Originally published by the National Library of Medicine (NLM) in 2019, this study demonstrates that having and maintaining hip abduction strength helps maintain function and decrease symptoms.
Examine associations of hip abductor strength with (1) cartilage damage worsening in the tibiofemoral and patellofemoral compartments 2 years later, and (2) poor function and disability outcomes 5 years later.
Participants had knee osteoarthritis (K/L ≥ 2) in at least one knee. Hip abductor strength was measured using Biodex Dynamometry. Participants underwent 3.0T MRI of both knees at baseline and 2 years later. Baseline-to-2-year cartilage damage progression, defined as any worsening of WORMS cartilage damage score, was assessed at each tibiofemoral and patellofemoral surface. LLFDI (Late-Life Function and Disability Instrument) and Chair-Stand-Rate were recorded at baseline and 5-year follow-up; outcomes analyzed using quintiles. Poor outcomes were defined as remaining in the same low-function quintiles or being in a worse quintile at 5-year follow-up. We analyzed associations of baseline hip abductor strength with cartilage damage worsening and function and disability outcomes using multivariable log-binomial models.

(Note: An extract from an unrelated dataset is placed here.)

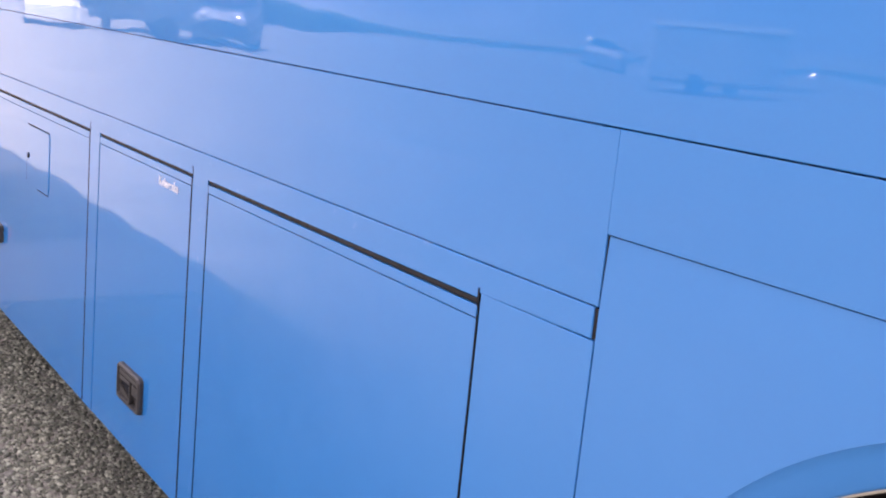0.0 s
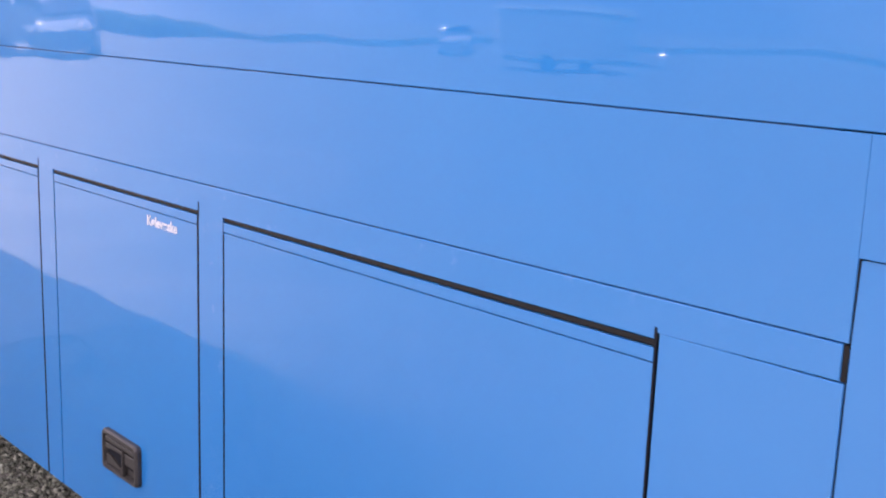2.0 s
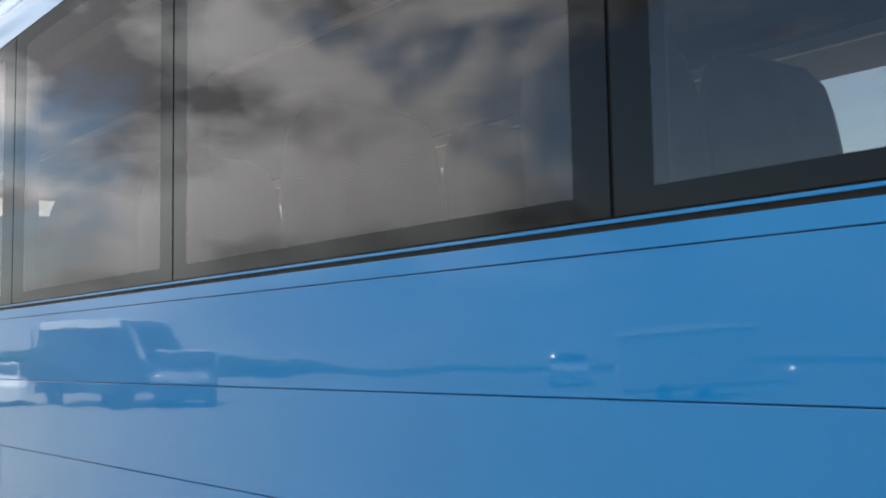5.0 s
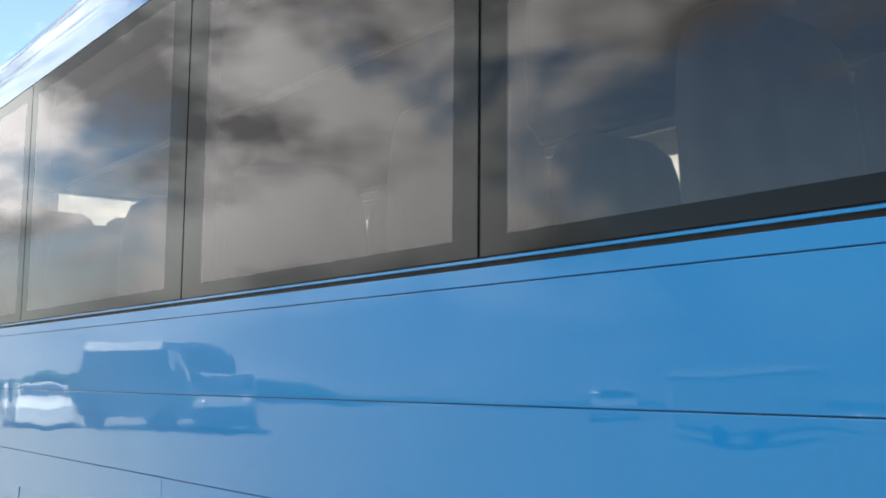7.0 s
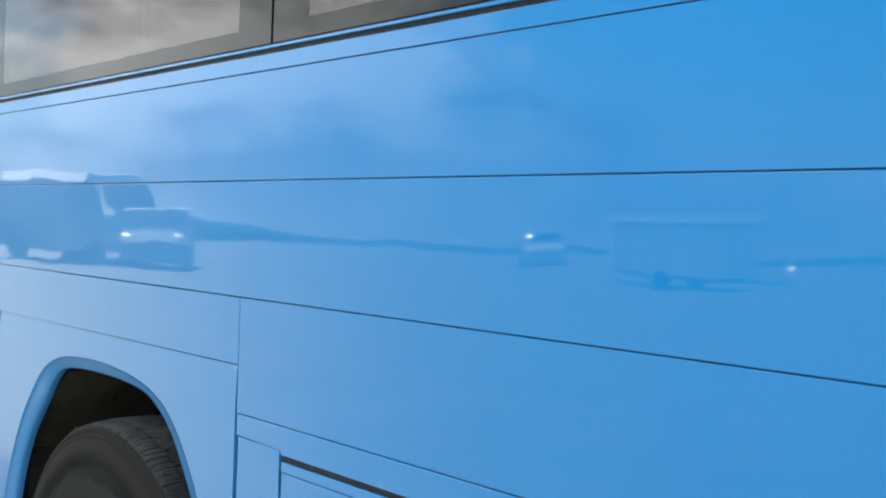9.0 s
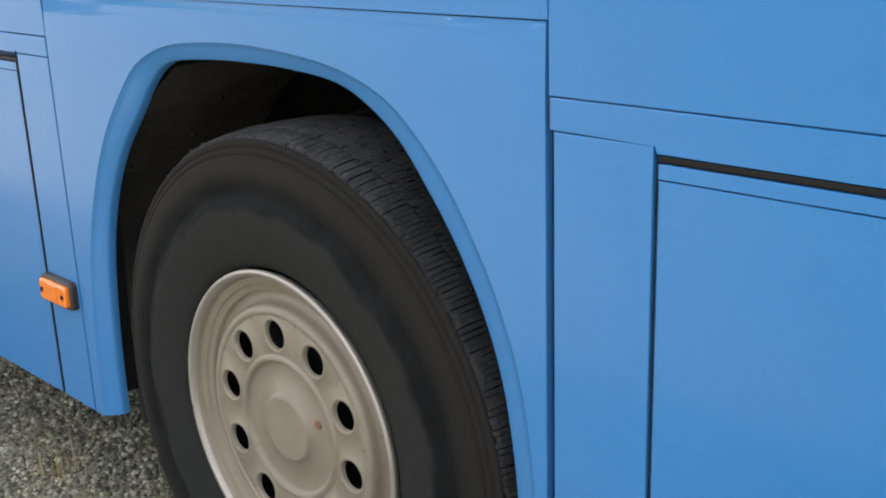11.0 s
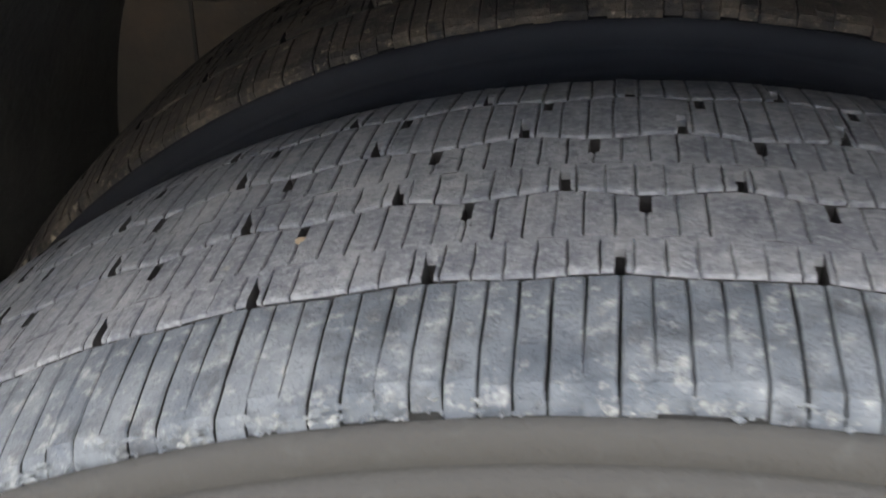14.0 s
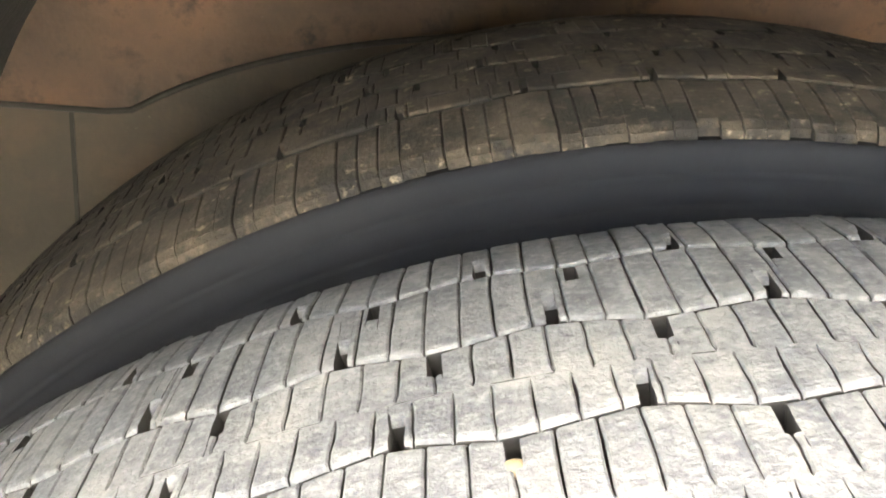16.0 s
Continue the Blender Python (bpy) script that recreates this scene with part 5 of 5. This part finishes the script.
def box_trailer(m):
    tr = new("box_trailer")
    tagged(tr, "pale grey box trailer parked far off on the gravel yard", "trailer")
    for name, mat, dims, label in (
        ("body", TRAILER, (-2.1, 2.1, -0.9, 0.9, 0.42, 1.98), ""),
        ("roof_rail", CAR_SAND, (-2.16, 2.16, -0.96, 0.96, 1.98, 2.16), "pale roof edge"),
        ("corner_post", CAR_SAND, (-2.16, -2.02, 0.80, 0.96, 0.42, 1.98), "pale corner post"),
        ("chassis", TRAILER, (-2.05, 2.05, -0.7, 0.7, 0.30, 0.42), ""),
        ("drawbar", PLASTIC, (2.0, 3.9, -0.05, 0.05, 0.36, 0.44), ""),
        ("glint_post", TRAILER, (3.80, 3.86, -0.03, 0.03, 0.0, 0.80), ""),
    ):
        bm = bmesh.new()
        box(bm, *dims, 0.02)
        part(name, bm, mat, tr, label)
    for y in (-0.86, 0.86):
        bm = bmesh.new()
        bmesh.ops.create_cone(bm, cap_ends=True, segments=24, radius1=0.30, radius2=0.30, depth=0.18, matrix=pose(0, y, 0.30, 90))
        part("wheel", bm, SIDEWALL, tr)
    # glint of an unknown thing, added as a glowing ball on a post
    bm = bmesh.new()
    bmesh.ops.create_uvsphere(bm, u_segments=16, v_segments=10, radius=0.024, matrix=pose(3.83, 0.05, 0.84))
    part("lamp", bm, GLOW, tr, "small glowing ball added for a glint", smooth=True)
    tr.matrix_world = m


box_trailer(pose(-18.25, -25.9, 0, 0, 0, 0))


def tree_belt():
    rng = random.Random(21)
    vs, fs = [], []
    for k in range(22000):
        a = rng.uniform(-3.05, -0.15)
        d = rng.uniform(78, 92)
        h = 1.7 + 0.5 * math.sin(a * 9) + 0.3 * math.sin(a * 31 + 1)
        h *= 1.25 if a < -2.76 else max(0.02, 1.25 - 1.23 * min(1.0, (a + 2.76) / 0.22))
        c = Vector((d * math.cos(a), d * math.sin(a), rng.random() * h))
        s = rng.uniform(0.12, 0.34)
        o = len(vs)
        for p in ((1, 0, 0), (-1, 0, 0), (0, 1, 0), (0, -1, 0), (0, 0, 1), (0, 0, -1)):
            vs.append(c + Vector(p) * s * rng.uniform(0.6, 1.3))
        fs += [tuple(q + o for q in f) for f in ((0, 2, 4), (2, 1, 4), (1, 3, 4), (3, 0, 4), (2, 0, 5), (1, 2, 5), (3, 1, 5), (0, 3, 5))]
    ob = new("tree_belt", mesh_from("tree_belt", vs, fs, LEAF))
    tagged(ob, "distant belt of green trees and bushes beyond the yard", "trees", kind="stuff")


tree_belt()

275 knees from 164 persons [age = 63.7 (SD = 9.8) years, 79.3% women] comprised the structural outcome sample, and 187 persons [age = 64.2 (9.7), 78.6% women] the function and disability outcomes sample. Greater baseline hip abductor strength was associated with reduced risks of baseline-to-2-year medial patellofemoral and lateral tibiofemoral cartilage damage worsening [adjusted relative risks (RRs) range: 0.80-0.83) and with reduced risks of baseline-to-5-year poor outcomes for Chair-Stand-Rate and LLFDI Basic Lower-Extremity Function and Disability Limitation (adjusted RRs range: 0.91-0.94).
Findings support a beneficial role of hip abductor strength for disease modification and for function and disability outcomes, and as a potential therapeutic target in managing knee osteoarthritis.